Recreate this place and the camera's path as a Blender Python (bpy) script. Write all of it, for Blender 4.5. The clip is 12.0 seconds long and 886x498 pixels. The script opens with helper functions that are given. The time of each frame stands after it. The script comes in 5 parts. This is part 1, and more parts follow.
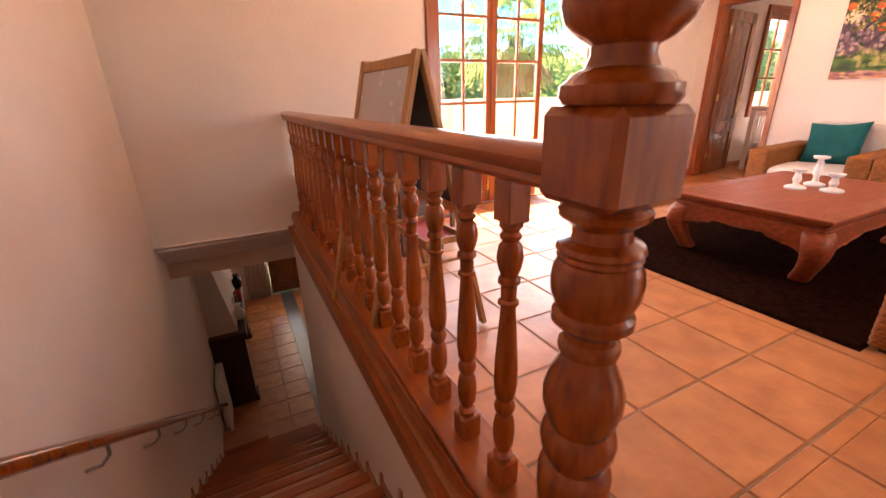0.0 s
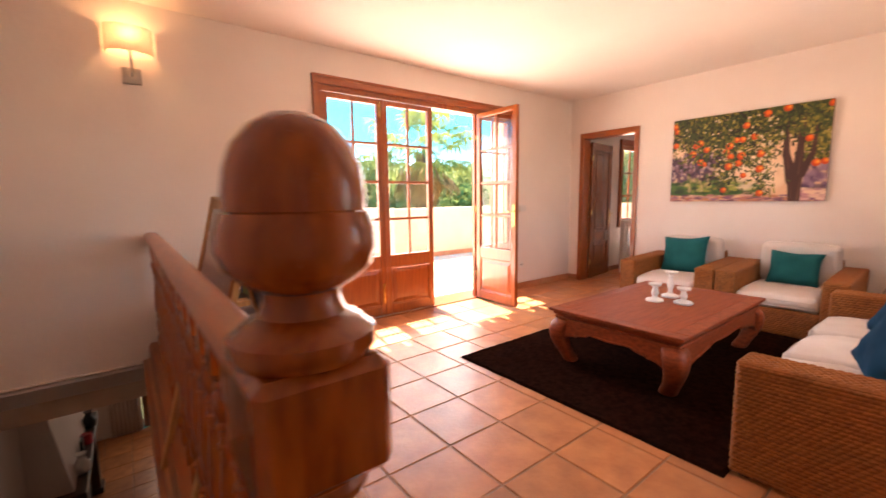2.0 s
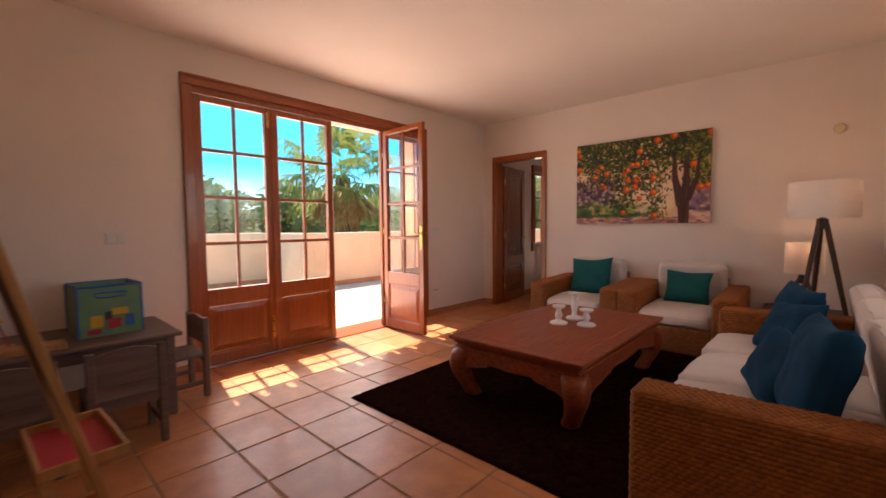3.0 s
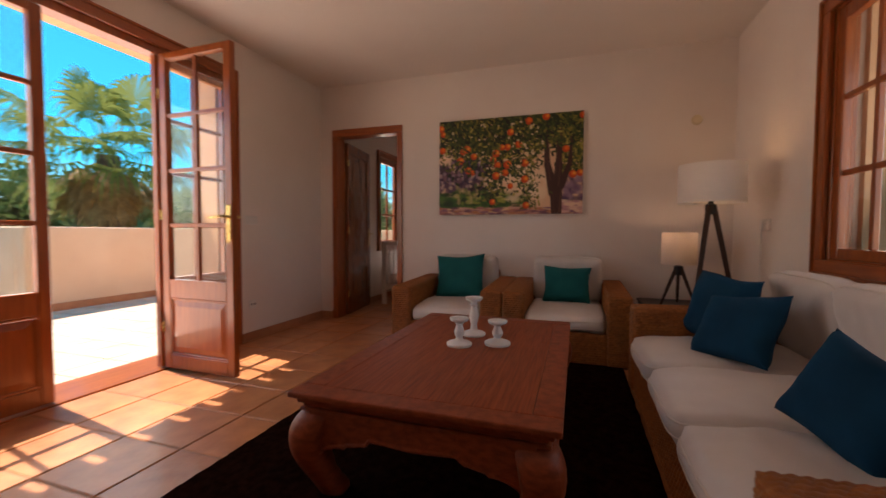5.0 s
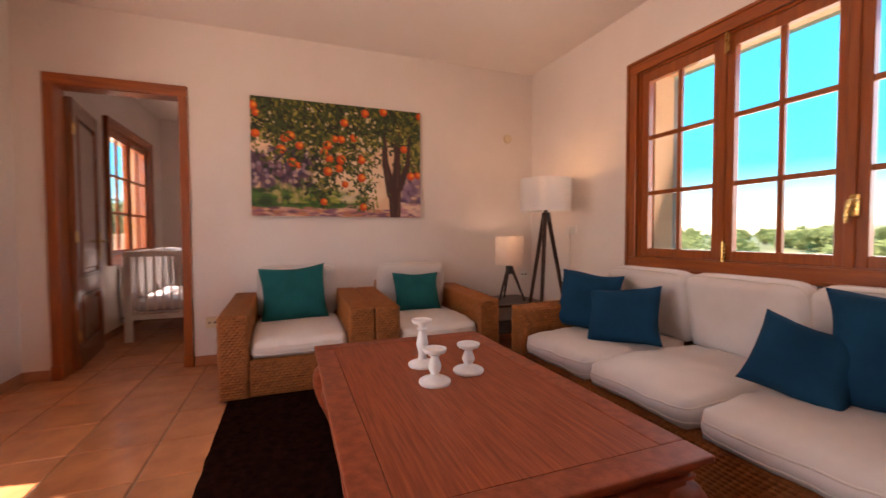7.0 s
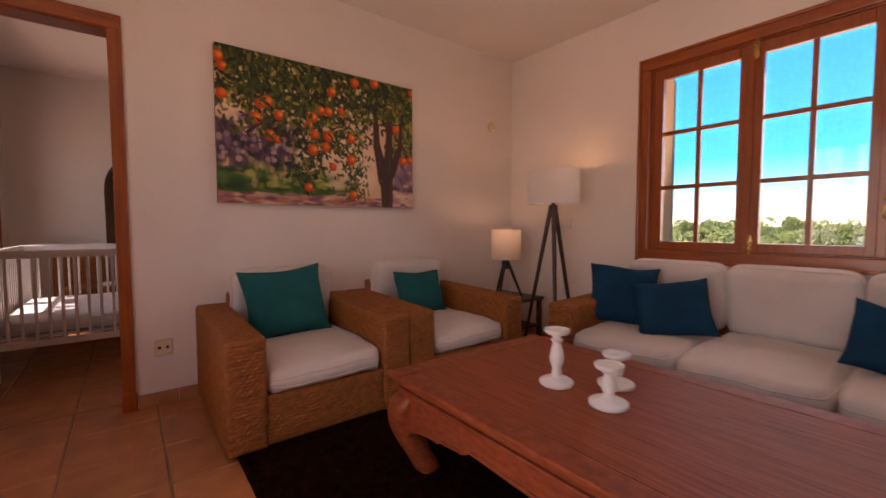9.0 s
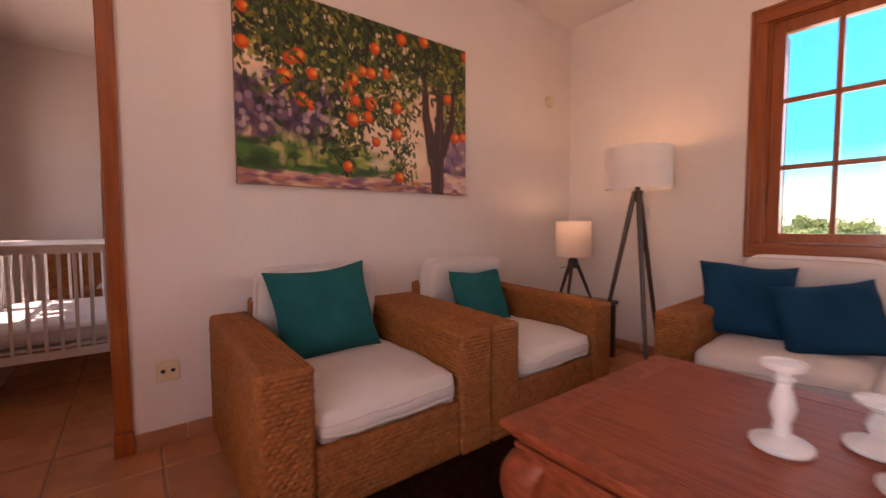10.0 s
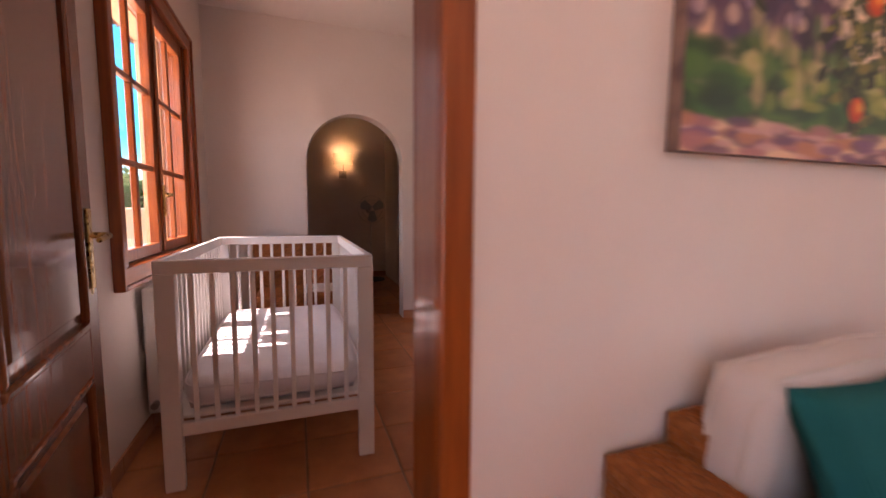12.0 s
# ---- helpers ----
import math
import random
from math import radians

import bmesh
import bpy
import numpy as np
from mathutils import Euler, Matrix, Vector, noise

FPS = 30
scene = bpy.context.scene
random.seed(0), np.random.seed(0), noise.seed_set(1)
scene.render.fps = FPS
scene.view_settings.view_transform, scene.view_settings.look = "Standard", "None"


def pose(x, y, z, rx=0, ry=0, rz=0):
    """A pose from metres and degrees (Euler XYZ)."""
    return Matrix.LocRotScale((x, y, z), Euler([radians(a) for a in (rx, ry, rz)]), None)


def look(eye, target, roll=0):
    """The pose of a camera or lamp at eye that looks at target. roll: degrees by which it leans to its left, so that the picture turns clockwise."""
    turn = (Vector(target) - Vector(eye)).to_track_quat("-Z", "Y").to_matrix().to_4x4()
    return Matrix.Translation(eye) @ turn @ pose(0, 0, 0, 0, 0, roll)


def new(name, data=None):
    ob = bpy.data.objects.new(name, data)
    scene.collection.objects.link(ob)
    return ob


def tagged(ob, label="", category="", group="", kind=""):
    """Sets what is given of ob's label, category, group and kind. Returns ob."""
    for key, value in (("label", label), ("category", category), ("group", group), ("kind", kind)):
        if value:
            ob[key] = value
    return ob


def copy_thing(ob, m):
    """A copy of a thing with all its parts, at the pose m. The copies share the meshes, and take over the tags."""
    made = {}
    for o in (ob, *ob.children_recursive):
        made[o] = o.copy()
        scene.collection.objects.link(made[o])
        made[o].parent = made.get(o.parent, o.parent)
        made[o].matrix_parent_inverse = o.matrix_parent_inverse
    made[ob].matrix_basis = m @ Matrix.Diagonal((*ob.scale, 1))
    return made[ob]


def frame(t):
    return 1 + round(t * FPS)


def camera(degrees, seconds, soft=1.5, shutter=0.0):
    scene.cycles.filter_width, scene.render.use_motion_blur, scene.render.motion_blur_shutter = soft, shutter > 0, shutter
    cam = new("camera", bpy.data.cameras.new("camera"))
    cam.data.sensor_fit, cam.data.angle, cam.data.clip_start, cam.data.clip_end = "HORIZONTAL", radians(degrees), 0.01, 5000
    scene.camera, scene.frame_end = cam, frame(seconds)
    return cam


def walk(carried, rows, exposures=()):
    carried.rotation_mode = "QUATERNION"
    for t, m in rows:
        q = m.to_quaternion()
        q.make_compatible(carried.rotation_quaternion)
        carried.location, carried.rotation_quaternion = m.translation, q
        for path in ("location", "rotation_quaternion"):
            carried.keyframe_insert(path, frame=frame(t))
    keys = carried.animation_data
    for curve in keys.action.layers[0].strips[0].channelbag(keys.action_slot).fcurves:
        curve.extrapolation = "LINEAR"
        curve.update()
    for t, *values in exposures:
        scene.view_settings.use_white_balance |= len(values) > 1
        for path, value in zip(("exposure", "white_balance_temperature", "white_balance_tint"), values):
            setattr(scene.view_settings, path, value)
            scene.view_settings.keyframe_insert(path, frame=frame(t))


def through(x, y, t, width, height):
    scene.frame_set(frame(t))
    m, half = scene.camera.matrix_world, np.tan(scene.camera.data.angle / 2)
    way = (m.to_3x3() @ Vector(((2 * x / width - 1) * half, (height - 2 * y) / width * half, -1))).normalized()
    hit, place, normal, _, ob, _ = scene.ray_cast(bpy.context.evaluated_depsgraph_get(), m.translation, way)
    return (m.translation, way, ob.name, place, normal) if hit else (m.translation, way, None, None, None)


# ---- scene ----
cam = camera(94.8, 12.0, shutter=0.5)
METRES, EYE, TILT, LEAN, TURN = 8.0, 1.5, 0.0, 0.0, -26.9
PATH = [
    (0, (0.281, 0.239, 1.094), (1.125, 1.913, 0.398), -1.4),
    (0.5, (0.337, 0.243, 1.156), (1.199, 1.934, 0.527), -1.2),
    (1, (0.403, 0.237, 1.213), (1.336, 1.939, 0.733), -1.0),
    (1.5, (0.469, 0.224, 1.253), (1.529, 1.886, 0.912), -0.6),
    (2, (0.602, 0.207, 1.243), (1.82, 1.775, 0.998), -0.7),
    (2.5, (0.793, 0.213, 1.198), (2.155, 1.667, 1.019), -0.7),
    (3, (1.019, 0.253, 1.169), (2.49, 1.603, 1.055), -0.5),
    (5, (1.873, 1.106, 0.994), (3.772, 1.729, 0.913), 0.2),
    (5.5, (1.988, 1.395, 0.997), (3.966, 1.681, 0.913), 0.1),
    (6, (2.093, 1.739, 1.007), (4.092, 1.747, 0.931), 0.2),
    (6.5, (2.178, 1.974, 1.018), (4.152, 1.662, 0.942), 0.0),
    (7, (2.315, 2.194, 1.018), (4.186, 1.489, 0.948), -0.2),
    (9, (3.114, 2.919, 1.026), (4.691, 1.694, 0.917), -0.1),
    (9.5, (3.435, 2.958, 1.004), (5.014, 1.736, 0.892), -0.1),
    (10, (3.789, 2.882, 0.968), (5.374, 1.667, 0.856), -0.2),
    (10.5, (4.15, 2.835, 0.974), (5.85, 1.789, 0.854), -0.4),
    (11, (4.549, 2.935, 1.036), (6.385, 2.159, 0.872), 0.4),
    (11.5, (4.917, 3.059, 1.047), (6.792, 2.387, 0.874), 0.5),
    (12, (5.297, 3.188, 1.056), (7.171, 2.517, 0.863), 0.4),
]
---
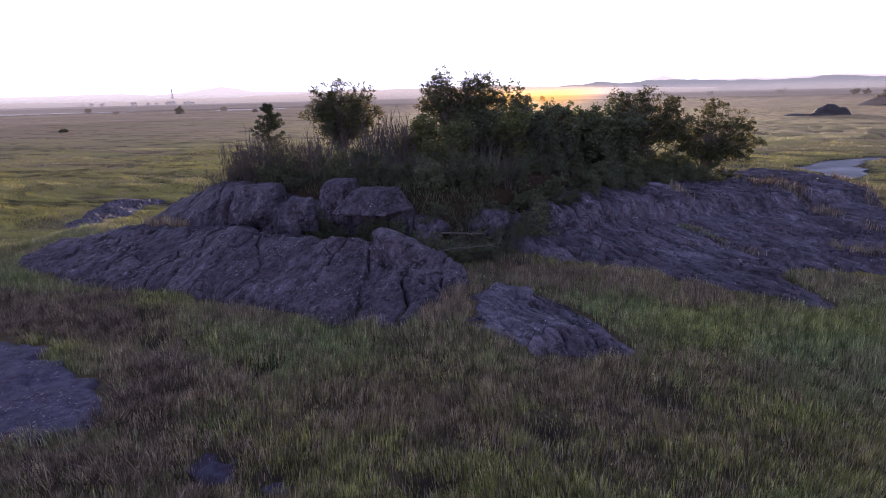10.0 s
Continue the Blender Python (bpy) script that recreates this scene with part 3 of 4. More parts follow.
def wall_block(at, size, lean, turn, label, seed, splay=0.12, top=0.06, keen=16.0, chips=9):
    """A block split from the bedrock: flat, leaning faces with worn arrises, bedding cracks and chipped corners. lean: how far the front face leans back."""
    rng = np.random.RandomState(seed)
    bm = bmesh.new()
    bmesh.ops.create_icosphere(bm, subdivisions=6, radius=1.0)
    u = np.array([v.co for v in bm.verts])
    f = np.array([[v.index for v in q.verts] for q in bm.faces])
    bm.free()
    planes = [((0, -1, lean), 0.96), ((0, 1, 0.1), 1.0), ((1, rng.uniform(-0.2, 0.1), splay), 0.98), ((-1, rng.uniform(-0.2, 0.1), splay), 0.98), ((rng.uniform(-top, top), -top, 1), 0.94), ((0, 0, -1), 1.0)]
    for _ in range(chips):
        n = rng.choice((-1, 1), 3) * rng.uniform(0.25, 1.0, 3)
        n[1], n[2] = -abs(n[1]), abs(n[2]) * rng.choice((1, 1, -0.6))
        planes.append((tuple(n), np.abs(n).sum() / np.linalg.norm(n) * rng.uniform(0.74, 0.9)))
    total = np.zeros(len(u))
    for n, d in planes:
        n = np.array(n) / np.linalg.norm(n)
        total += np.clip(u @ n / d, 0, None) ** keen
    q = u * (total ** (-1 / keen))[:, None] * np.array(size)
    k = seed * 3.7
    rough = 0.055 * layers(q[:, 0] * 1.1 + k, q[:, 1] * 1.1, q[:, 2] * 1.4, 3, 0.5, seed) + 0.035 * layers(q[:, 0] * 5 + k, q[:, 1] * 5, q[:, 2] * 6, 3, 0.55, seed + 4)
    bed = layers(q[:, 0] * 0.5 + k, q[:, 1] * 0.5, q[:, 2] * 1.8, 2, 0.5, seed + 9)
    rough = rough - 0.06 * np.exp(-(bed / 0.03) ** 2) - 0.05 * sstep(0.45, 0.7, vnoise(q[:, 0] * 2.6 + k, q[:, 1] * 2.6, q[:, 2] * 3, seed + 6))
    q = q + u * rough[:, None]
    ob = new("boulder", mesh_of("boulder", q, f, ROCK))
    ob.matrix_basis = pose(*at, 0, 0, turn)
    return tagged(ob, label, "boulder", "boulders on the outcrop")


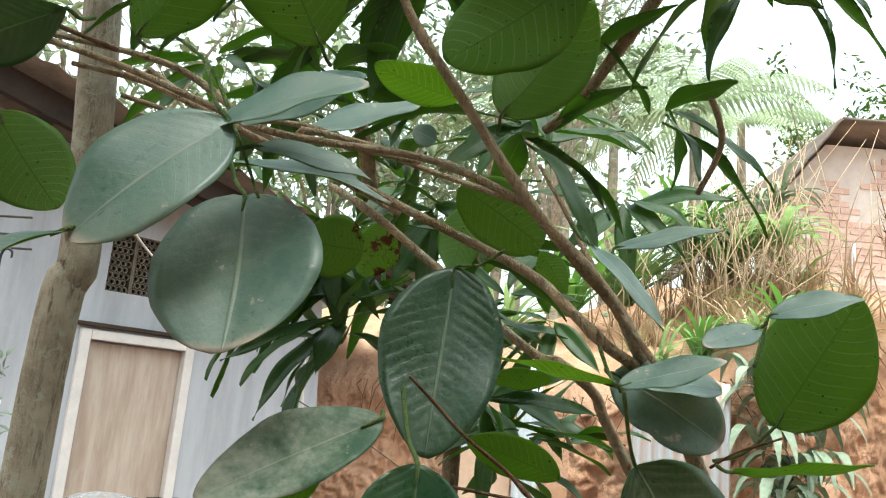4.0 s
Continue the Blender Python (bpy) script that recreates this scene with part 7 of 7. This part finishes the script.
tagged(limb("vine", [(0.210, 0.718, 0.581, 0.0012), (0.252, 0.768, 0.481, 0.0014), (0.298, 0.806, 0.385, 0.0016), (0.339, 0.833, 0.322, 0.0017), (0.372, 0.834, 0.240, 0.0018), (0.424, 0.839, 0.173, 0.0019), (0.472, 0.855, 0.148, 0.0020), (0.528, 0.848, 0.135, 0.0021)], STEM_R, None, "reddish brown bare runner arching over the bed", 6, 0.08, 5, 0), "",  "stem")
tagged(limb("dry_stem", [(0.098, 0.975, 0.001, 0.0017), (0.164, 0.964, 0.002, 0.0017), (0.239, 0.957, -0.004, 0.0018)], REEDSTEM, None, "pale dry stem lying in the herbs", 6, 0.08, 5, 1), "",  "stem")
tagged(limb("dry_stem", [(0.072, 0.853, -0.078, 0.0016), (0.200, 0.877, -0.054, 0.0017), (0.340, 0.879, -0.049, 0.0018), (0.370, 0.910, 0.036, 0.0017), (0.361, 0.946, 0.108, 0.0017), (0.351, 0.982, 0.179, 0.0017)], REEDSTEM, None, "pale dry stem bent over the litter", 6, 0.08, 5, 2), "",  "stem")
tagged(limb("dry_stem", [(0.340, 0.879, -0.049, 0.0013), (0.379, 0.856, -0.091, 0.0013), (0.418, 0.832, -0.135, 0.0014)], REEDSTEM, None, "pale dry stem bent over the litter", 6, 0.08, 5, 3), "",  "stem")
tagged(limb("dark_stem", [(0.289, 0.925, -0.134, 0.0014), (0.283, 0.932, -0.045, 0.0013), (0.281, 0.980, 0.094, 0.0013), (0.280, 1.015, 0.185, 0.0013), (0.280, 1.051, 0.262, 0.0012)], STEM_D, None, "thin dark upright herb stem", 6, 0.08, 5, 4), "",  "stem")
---
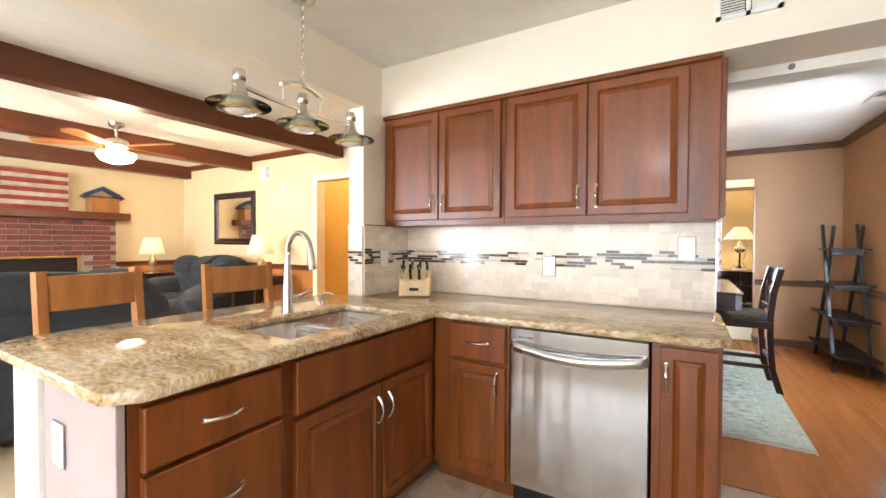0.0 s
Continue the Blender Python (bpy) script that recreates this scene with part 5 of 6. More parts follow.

#### The exercise:
Above are the records. Copy the lines beginning at the one that has "of a camera" and ending with the one that has "made[ob].matrix_basis = m", unchanged.

#### Exercise solution:
    """The pose of a camera or lamp at eye that looks at target. roll: degrees by which it leans to its left, so that the picture turns clockwise."""
    turn = (Vector(target) - Vector(eye)).to_track_quat("-Z", "Y").to_matrix().to_4x4()
    return Matrix.Translation(eye) @ turn @ pose(0, 0, 0, 0, 0, roll)


def new(name, data=None):
    ob = bpy.data.objects.new(name, data)
    scene.collection.objects.link(ob)
    return ob


def tagged(ob, label="", category="", group="", kind=""):
    """Sets what is given of ob's label, category, group and kind. Returns ob."""
    for key, value in (("label", label), ("category", category), ("group", group), ("kind", kind)):
        if value:
            ob[key] = value
    return ob


def copy_thing(ob, m):
    """A copy of a thing with all its parts, at the pose m. The copies share the meshes, and take over the tags."""
    made = {}
    for o in (ob, *ob.children_recursive):
        made[o] = o.copy()
        scene.collection.objects.link(made[o])
        made[o].parent = made.get(o.parent, o.parent)
        made[o].matrix_parent_inverse = o.matrix_parent_inverse
    made[ob].matrix_basis = m @ Matrix.Diagonal((*ob.scale, 1))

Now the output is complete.